*Data shown*
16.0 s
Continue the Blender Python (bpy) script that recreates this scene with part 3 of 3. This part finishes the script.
* * *
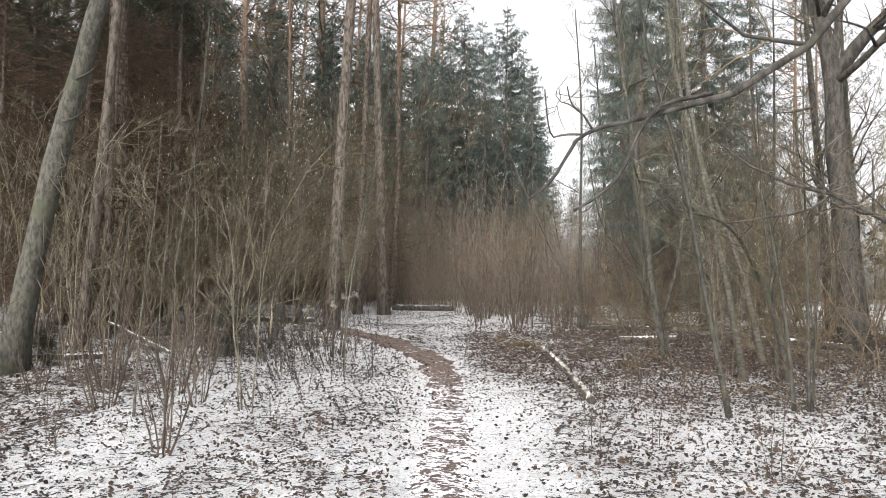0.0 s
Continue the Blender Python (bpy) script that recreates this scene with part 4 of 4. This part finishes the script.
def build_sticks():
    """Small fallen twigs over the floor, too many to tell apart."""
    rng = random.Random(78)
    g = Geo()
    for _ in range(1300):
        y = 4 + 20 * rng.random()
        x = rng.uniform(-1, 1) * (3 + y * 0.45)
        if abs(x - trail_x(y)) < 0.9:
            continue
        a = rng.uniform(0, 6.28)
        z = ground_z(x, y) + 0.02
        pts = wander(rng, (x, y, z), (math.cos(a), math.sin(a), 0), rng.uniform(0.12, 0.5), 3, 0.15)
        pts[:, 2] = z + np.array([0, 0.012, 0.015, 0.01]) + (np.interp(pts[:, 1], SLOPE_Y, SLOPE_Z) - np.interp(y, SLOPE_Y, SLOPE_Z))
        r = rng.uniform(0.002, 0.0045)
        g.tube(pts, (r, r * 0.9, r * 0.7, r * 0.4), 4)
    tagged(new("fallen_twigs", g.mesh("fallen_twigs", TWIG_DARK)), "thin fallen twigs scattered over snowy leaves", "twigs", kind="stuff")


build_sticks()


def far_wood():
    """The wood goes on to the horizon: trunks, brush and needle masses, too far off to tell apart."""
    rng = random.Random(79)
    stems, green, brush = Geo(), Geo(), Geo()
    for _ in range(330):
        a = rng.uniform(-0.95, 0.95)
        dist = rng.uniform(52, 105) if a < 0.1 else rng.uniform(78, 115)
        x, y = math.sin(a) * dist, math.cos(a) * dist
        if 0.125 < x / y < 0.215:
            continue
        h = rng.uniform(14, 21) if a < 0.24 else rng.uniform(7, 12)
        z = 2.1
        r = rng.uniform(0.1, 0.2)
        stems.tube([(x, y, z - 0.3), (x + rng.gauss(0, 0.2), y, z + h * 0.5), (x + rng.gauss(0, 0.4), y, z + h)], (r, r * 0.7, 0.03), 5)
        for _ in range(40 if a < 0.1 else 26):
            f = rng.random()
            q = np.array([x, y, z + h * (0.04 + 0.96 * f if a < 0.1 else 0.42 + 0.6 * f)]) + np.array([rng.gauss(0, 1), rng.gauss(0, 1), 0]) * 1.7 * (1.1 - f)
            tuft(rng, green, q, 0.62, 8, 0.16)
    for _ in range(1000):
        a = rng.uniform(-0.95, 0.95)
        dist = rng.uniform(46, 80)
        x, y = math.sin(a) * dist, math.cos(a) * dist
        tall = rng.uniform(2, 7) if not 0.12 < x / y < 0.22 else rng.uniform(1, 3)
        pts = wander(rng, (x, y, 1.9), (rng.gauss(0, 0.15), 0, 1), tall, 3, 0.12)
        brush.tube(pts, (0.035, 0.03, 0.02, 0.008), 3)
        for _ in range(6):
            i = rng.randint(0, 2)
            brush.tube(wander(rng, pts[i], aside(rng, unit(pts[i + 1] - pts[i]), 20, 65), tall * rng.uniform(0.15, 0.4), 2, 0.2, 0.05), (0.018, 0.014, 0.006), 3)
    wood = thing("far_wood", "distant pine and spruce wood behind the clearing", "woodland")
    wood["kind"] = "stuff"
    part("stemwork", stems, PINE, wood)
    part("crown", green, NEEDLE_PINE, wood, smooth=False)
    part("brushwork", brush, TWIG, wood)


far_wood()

*Directions for this task*
Of all the lines in the listing above, how many include "that"? Write only the number.

*In response*
2